Willie Morris really mastered tone and mood. Wistful, nostalgic, poignant, comic. His fondness and reverence for the place where he grew up bleeds through. And he was a good storyteller. All in all, it makes for an easy, enjoyable read that somehow manages to give you the feeling of having been there.
Read it in third grade or so and loved it. I imagine I'd still like it - though I don't particularly know that it'd hold up to the other autobiography of his I read, North Towards Home, I still recall it as vastly entertaining and funny.
Ch. 8 & 9 alone about the Clark Mansion make it 5 stars! This is Sandlot and Ron Carlson's "The Speed of Light" rolled into one. A sparse, fun read with a lot of heart.
If there were 100 stars would give them to this sentimental retrospective story of a boy’s childhood. I actually started reading this book aloud, in a slow soft southern accent and ended up consuming the entire book that way. It’s a short book but take your time and enjoy every word. Why this hasn’t become a movie ala Stand by Me is beyond me.

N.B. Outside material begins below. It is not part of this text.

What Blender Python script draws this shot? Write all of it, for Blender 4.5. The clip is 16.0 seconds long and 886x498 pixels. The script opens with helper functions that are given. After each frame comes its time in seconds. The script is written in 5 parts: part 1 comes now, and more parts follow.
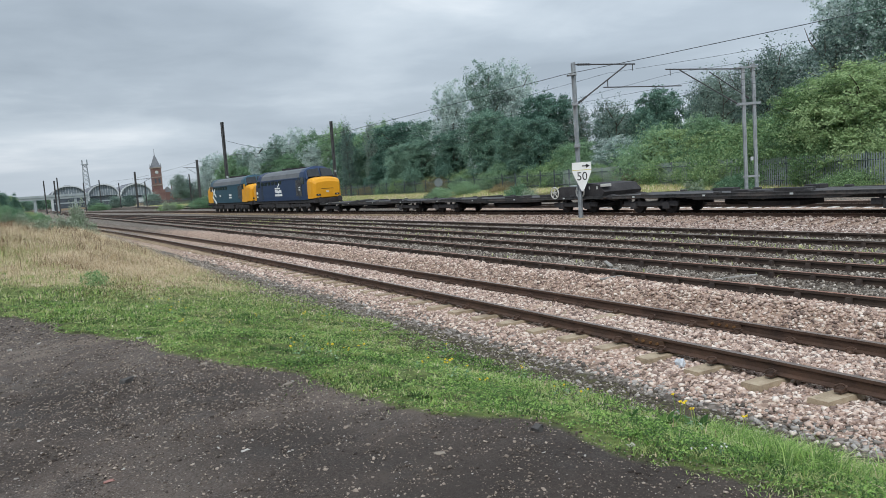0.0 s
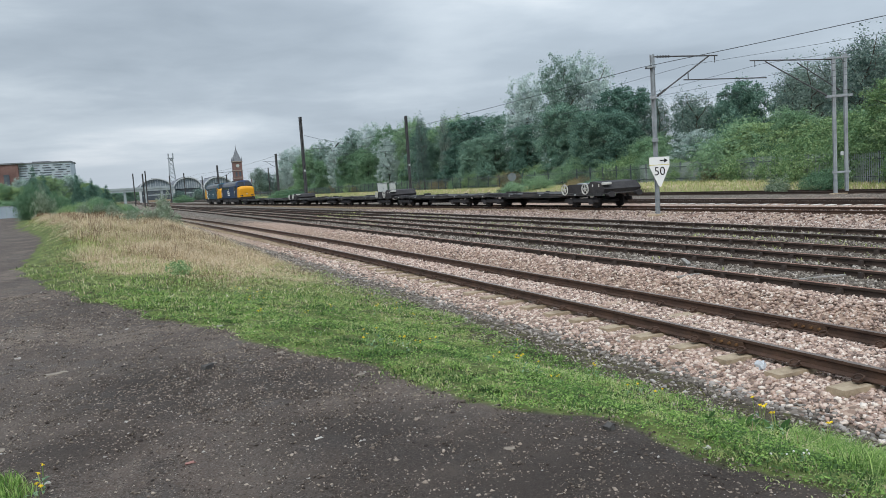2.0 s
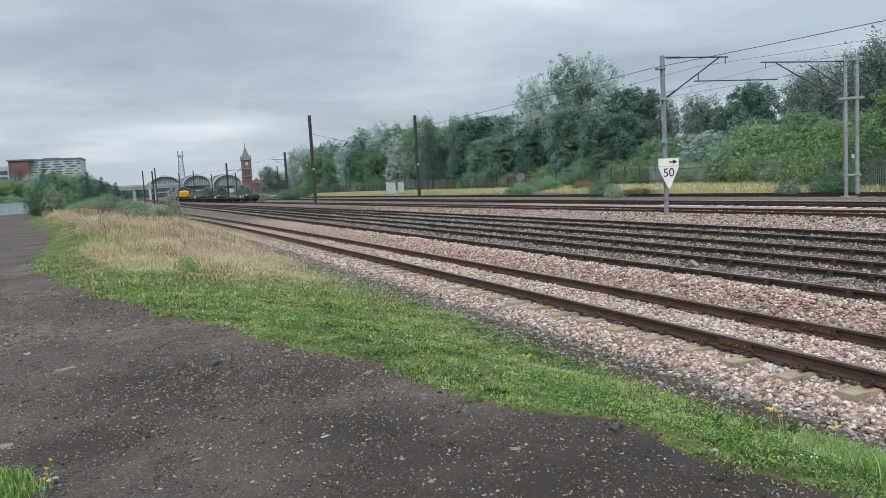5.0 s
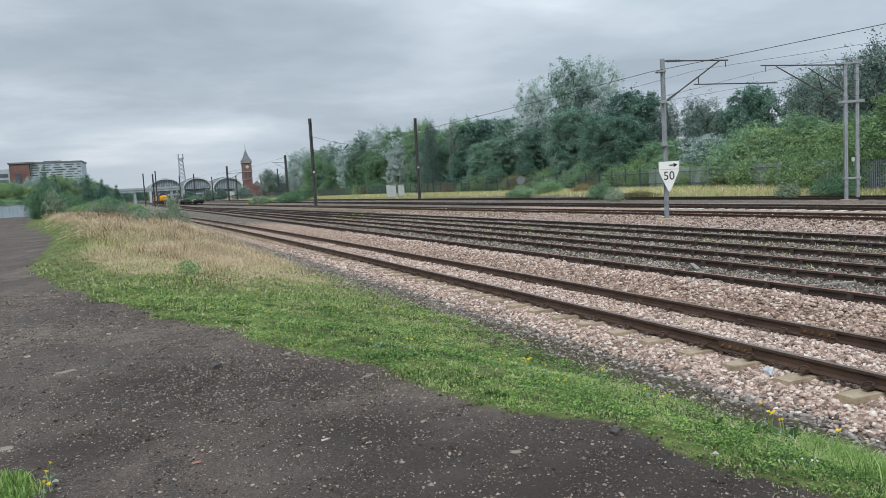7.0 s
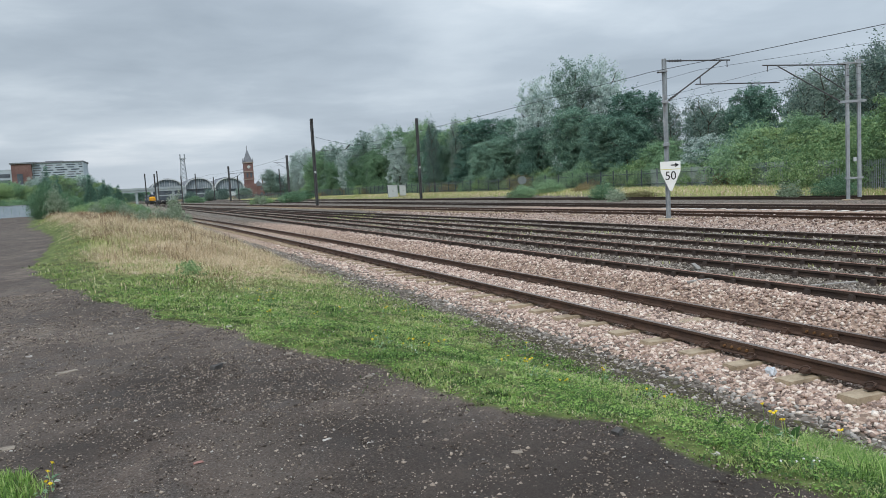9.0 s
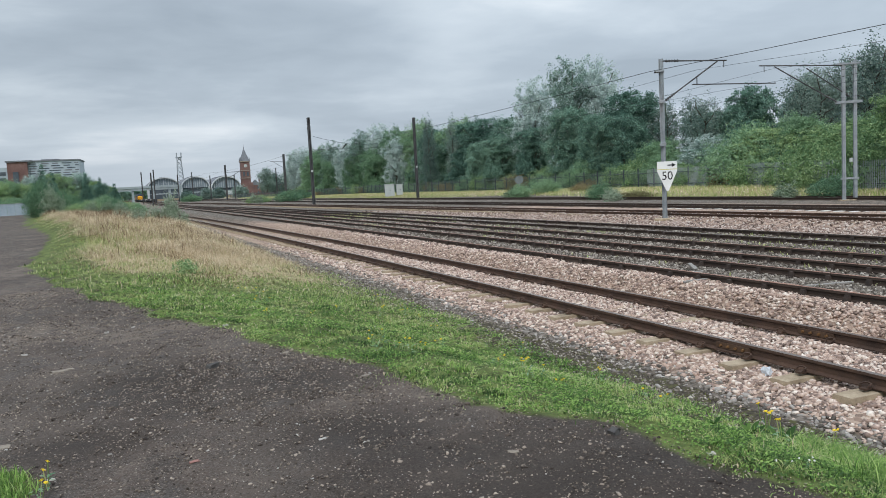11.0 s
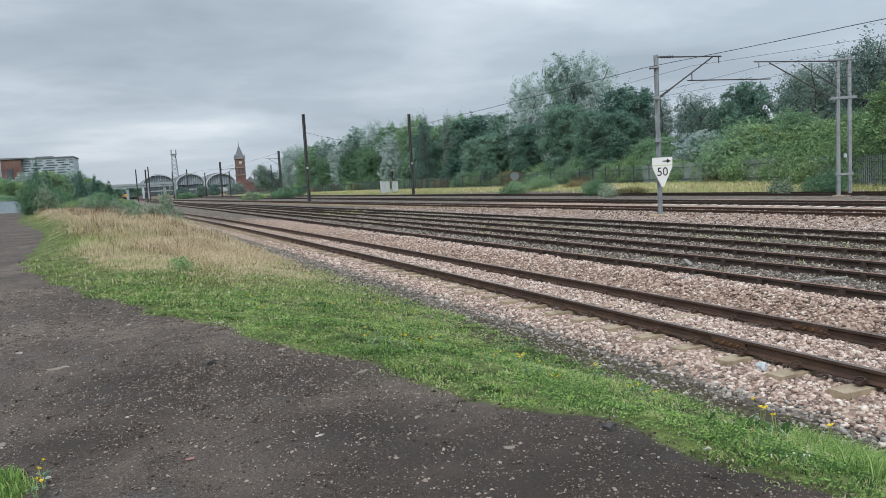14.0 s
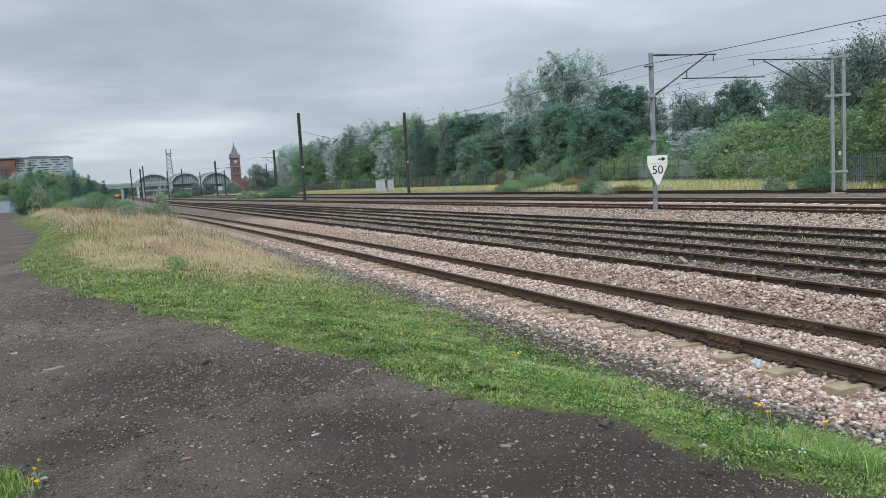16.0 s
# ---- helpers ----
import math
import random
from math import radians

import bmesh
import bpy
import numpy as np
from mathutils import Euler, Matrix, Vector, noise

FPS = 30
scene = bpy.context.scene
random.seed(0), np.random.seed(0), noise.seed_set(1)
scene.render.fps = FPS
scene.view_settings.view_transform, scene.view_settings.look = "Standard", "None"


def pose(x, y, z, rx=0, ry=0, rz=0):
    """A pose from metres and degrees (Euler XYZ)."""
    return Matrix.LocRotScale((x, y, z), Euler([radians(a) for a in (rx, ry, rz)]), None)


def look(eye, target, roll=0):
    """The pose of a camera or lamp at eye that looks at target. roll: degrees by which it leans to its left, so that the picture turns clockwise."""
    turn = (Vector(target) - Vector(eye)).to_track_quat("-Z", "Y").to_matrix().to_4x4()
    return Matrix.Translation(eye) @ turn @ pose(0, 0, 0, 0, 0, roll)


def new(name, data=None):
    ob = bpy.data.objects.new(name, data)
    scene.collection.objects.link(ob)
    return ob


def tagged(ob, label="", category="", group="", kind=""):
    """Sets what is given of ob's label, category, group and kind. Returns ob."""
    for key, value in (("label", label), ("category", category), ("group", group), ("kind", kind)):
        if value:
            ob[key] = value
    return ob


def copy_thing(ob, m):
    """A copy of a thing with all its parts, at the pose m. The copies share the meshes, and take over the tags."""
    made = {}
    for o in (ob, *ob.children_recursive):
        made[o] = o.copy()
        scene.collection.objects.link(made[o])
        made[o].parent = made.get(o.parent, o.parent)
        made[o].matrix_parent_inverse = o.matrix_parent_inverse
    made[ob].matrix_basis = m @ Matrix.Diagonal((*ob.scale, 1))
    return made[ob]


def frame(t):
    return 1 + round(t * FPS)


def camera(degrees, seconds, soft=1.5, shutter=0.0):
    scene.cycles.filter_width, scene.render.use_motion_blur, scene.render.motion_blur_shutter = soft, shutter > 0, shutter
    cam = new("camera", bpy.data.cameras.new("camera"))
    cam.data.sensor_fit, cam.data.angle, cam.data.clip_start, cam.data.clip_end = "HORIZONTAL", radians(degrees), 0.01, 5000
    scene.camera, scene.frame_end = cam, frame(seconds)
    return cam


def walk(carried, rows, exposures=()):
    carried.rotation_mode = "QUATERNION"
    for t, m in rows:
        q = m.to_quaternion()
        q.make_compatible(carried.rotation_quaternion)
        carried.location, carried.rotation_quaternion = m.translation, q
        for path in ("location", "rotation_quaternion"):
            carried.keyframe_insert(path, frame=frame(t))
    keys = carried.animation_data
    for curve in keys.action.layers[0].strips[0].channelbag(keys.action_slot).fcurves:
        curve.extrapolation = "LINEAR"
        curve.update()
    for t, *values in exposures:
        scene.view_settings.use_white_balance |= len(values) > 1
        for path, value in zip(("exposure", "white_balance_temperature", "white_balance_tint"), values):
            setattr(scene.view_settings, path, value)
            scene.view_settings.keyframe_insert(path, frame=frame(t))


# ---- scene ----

It’s a good book, as somebody from Mississippi it tells us a lot about it, I wouldn’t normally read this kinda book but for school we had to, I rate it 3 stars just because it’s not my favourite book but it was definitely interesting. Willie Morris describes everything so well and it really describes what Mississippi or the south is like.
(3.5) oh goodness. i know everyone loves this book. and i did really enjoy it. it was cozy and felt like a nice warm hug. it reminds me of my grandparents stories of childhood and it’s super fun. i just had to read it for school so i think the overanalyzing and being forced to read it messed up the experience for me a bit. very unique structure and a nice change of pace.
Wonderful memoir of growing up in the south in the 1940s-50s. Some parts of it you have to read with a grain of salt, ie tall tales you might hear around a campfire, especially the parts about his friend Spit McGee. Imagine a mid 20th century version of Huckleberry Finn.
A bit of a meandering childhood memoir, this made my heart ache for the years we loved in a smaller town in Georgia. There is a certain nature magic in the Deep South, and that combined with the magic of a childhood that could be spent wandering, wondering, and imagining, is a recipe for a sweet, nostalgic trip in this book full of boy shenanigans.
I read this because it is my husband’s favorite book. He grew up in Greenwood, MS. Very cute story, especially if you grew up in the Mississippi Delta or any part of the Deep South.